If you wish to exorcise some demons from your young imagination, or celebrate your adolescent inventiveness, you’ll soon have such an opportunity to do so at The Banff Centre.

CBC Radio producer Dan Misener is bringing his open-mic brainchild Grownups Read Things They Wrote as Kids (GRTTWAK) to The Club, Theatre Complex on March 2, and there are a couple of spots open for those brave enough to share some diary entries, book reports or questionable poetry from their teenage wasteland.

“We’ve been doing these shows since 2007 and basically what happened is in Christmas of 2006 my wife and I were visiting her parents; we were down in their basement and we came across a bunch of old boxes and in it was her diary from when she was an early teenager. We basically started reading it out loud to each other,” Misener said on the event’s inception.
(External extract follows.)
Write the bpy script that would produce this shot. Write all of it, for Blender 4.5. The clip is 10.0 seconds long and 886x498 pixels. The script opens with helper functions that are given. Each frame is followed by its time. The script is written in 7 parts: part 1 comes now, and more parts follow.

“Parts of it were really kind of funny, and parts of it were awkward, parts were embarrassing and parts were bitter-sweet – she’s talking about her relationships with her family and it struck us that lots of people probably have the same kind of thing with diaries or creative writing assignments, stuff they have themselves or have been held onto by parents.”

The couple thought it would be fun to get together in a more social way and share this kind of material with others. They booked a night at a bar in Toronto and invited some people to come out.

“Low and behold, people have lots of this stuff, so we’ve been doing shows ever since,” Misener said.

Due to his day job as a radio producer, Misener has an impulse to tape record everything, and from very early on he’s been taping these shows.

“Last summer we put together a series of 10 episodes for CBC Radio that aired nationally and we travelled across the country and put on 10 live shows and taped them and put some of the fun stuff on the radio. We’re continuing to do that,” Misener said.

“We don’t try and pretend that the podcast is the same as coming to the show because the live show is 90 minutes to two hours and we usually have 15 to 20 people in the course of an evening get up and read, so it’s a lot of really rapid fire stuff and the podcast is supposed to be just a taste of that.”

He views GRTTWAK as a fun side project for him to pursue.

“There’s a degree to which all of the stuff people bring to our shows is universal in some way. Who hasn’t had a teacher who they loved or hated, or who hasn’t fallen in love with somebody and had them not love them back? said Misener.

“So there’s these universal things and at the same time you really do get a sense of place from these types of writing.”

He grew up just outside of Halifax, Nova Scotia and says he is just as guilty as any other Canadian youth for having spilled questionable ink in his youth.

“I had a different life growing up than someone on the Sunshine Coast in B.C. or growing up in rural Saskatchewan, so what I love to see is that we are kind of all the same. But we do have regional flavour across the country,” Misener said.

Ideally in the course of a show, Misener says they like to have 15 to 20 readers, so there are a couple more spots for those brave enough to step up to the mic. All he asks is for people to sign up in advance through the GRTTWAK website at: www.grownupsreadthingstheywroteaskids.com.

“It seems like a scary thing to get up on stage and read something that’s maybe a little embarrassing or you’re not super proud of who you used to be, but the thing about these shows is there is no warmer audience anywhere for anyone who is the slightest bit hesitant to read or to get up,” Misener said.

“The entire audience is already on your side, there’s nobody to win over, everyone is rooting for you – the supportive nature in the room makes those fears go away.”